Scripts that build animated scenes:
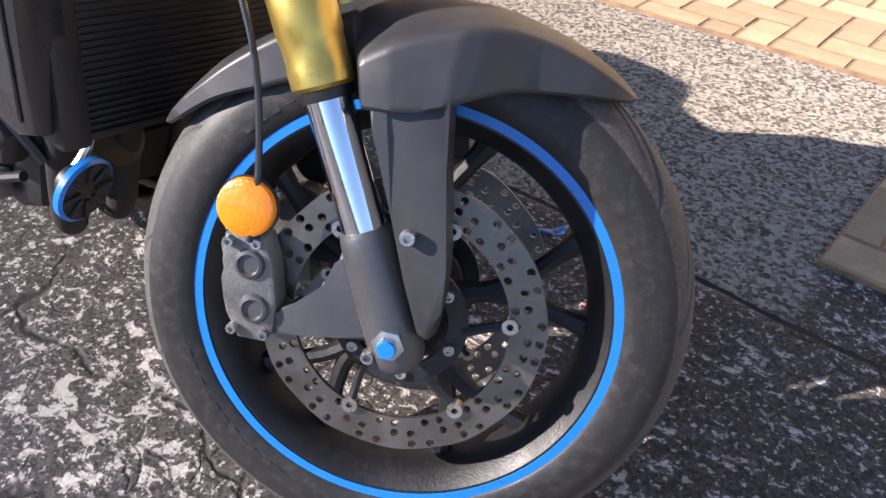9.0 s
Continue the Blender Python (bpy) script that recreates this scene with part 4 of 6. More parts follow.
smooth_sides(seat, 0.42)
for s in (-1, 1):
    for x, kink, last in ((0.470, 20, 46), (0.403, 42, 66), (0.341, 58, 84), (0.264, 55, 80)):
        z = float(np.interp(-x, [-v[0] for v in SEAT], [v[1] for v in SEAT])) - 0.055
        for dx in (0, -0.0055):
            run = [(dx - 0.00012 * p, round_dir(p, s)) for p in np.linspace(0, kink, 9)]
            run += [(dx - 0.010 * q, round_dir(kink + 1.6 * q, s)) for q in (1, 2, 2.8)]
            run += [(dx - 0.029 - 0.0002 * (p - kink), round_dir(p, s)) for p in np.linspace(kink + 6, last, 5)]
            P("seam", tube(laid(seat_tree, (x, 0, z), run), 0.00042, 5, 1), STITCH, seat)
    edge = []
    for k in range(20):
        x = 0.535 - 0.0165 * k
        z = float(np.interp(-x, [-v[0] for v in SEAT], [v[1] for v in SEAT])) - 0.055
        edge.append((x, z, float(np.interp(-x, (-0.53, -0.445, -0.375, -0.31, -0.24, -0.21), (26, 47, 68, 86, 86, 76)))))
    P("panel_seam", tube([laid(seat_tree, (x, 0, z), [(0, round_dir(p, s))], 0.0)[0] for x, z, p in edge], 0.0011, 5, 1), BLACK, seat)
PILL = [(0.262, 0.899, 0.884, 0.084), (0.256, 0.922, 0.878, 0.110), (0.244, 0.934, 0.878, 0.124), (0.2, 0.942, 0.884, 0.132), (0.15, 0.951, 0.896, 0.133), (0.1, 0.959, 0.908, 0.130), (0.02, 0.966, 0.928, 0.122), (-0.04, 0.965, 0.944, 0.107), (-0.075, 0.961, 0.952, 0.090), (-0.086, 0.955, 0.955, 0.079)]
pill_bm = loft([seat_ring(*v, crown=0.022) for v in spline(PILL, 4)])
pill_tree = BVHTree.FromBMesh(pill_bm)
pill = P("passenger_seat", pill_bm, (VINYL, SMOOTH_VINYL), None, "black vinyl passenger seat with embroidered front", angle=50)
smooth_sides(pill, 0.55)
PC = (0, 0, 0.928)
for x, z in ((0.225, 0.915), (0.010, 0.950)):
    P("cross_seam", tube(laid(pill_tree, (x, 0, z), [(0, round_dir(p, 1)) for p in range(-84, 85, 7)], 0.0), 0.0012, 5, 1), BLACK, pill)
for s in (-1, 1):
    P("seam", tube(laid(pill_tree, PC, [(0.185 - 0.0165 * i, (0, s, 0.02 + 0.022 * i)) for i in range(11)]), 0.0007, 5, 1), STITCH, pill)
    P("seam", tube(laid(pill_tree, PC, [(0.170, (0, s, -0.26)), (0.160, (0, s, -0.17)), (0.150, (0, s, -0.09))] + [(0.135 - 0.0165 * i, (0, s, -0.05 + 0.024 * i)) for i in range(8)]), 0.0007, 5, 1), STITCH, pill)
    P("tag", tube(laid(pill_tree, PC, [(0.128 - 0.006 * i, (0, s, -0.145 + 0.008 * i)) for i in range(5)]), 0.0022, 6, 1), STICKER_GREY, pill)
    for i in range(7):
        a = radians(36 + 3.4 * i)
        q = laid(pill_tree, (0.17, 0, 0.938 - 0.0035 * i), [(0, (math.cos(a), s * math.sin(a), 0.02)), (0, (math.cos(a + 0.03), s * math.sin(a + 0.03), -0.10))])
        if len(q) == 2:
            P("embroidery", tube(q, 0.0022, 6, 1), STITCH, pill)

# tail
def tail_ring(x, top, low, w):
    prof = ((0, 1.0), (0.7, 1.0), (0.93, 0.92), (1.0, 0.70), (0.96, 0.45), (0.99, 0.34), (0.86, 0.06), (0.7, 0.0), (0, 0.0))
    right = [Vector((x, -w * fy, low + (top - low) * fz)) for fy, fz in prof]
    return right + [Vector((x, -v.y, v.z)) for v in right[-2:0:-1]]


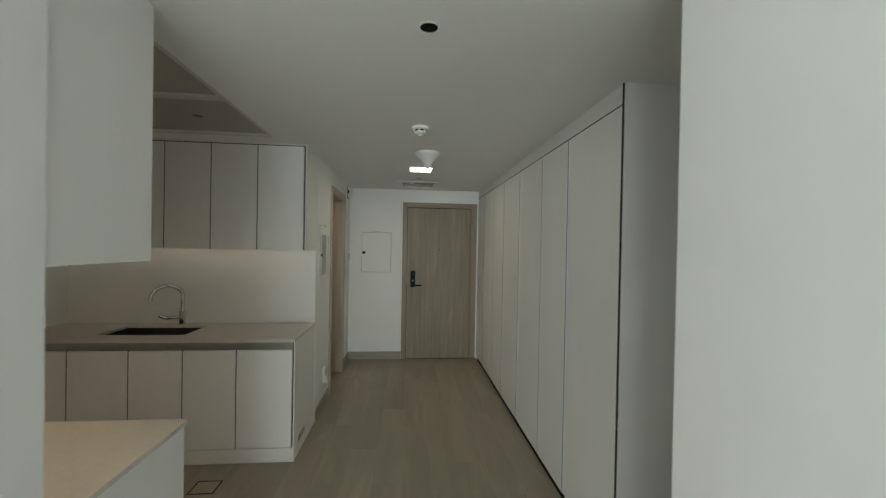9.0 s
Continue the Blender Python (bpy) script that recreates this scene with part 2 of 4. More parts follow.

* AIM OF THE EXERCISE *
Output, exactly, all the records above; include no pictures.

* RESULT BELOW *
9.0 s
Continue the Blender Python (bpy) script that recreates this scene with part 4 of 6. More parts follow.
smooth_sides(seat, 0.42)
for s in (-1, 1):
    for x, kink, last in ((0.470, 20, 46), (0.403, 42, 66), (0.341, 58, 84), (0.264, 55, 80)):
        z = float(np.interp(-x, [-v[0] for v in SEAT], [v[1] for v in SEAT])) - 0.055
        for dx in (0, -0.0055):
            run = [(dx - 0.00012 * p, round_dir(p, s)) for p in np.linspace(0, kink, 9)]
            run += [(dx - 0.010 * q, round_dir(kink + 1.6 * q, s)) for q in (1, 2, 2.8)]
            run += [(dx - 0.029 - 0.0002 * (p - kink), round_dir(p, s)) for p in np.linspace(kink + 6, last, 5)]
            P("seam", tube(laid(seat_tree, (x, 0, z), run), 0.00042, 5, 1), STITCH, seat)
    edge = []
    for k in range(20):
        x = 0.535 - 0.0165 * k
        z = float(np.interp(-x, [-v[0] for v in SEAT], [v[1] for v in SEAT])) - 0.055
        edge.append((x, z, float(np.interp(-x, (-0.53, -0.445, -0.375, -0.31, -0.24, -0.21), (26, 47, 68, 86, 86, 76)))))
    P("panel_seam", tube([laid(seat_tree, (x, 0, z), [(0, round_dir(p, s))], 0.0)[0] for x, z, p in edge], 0.0011, 5, 1), BLACK, seat)
PILL = [(0.262, 0.899, 0.884, 0.084), (0.256, 0.922, 0.878, 0.110), (0.244, 0.934, 0.878, 0.124), (0.2, 0.942, 0.884, 0.132), (0.15, 0.951, 0.896, 0.133), (0.1, 0.959, 0.908, 0.130), (0.02, 0.966, 0.928, 0.122), (-0.04, 0.965, 0.944, 0.107), (-0.075, 0.961, 0.952, 0.090), (-0.086, 0.955, 0.955, 0.079)]
pill_bm = loft([seat_ring(*v, crown=0.022) for v in spline(PILL, 4)])
pill_tree = BVHTree.FromBMesh(pill_bm)
pill = P("passenger_seat", pill_bm, (VINYL, SMOOTH_VINYL), None, "black vinyl passenger seat with embroidered front", angle=50)
smooth_sides(pill, 0.55)
PC = (0, 0, 0.928)
for x, z in ((0.225, 0.915), (0.010, 0.950)):
    P("cross_seam", tube(laid(pill_tree, (x, 0, z), [(0, round_dir(p, 1)) for p in range(-84, 85, 7)], 0.0), 0.0012, 5, 1), BLACK, pill)
for s in (-1, 1):
    P("seam", tube(laid(pill_tree, PC, [(0.185 - 0.0165 * i, (0, s, 0.02 + 0.022 * i)) for i in range(11)]), 0.0007, 5, 1), STITCH, pill)
    P("seam", tube(laid(pill_tree, PC, [(0.170, (0, s, -0.26)), (0.160, (0, s, -0.17)), (0.150, (0, s, -0.09))] + [(0.135 - 0.0165 * i, (0, s, -0.05 + 0.024 * i)) for i in range(8)]), 0.0007, 5, 1), STITCH, pill)
    P("tag", tube(laid(pill_tree, PC, [(0.128 - 0.006 * i, (0, s, -0.145 + 0.008 * i)) for i in range(5)]), 0.0022, 6, 1), STICKER_GREY, pill)
    for i in range(7):
        a = radians(36 + 3.4 * i)
        q = laid(pill_tree, (0.17, 0, 0.938 - 0.0035 * i), [(0, (math.cos(a), s * math.sin(a), 0.02)), (0, (math.cos(a + 0.03), s * math.sin(a + 0.03), -0.10))])
        if len(q) == 2:
            P("embroidery", tube(q, 0.0022, 6, 1), STITCH, pill)

# tail
def tail_ring(x, top, low, w):
    prof = ((0, 1.0), (0.7, 1.0), (0.93, 0.92), (1.0, 0.70), (0.96, 0.45), (0.99, 0.34), (0.86, 0.06), (0.7, 0.0), (0, 0.0))
    right = [Vector((x, -w * fy, low + (top - low) * fz)) for fy, fz in prof]
    return right + [Vector((x, -v.y, v.z)) for v in right[-2:0:-1]]


9.0 s
Continue the Blender Python (bpy) script that recreates this scene with part 2 of 4. More parts follow.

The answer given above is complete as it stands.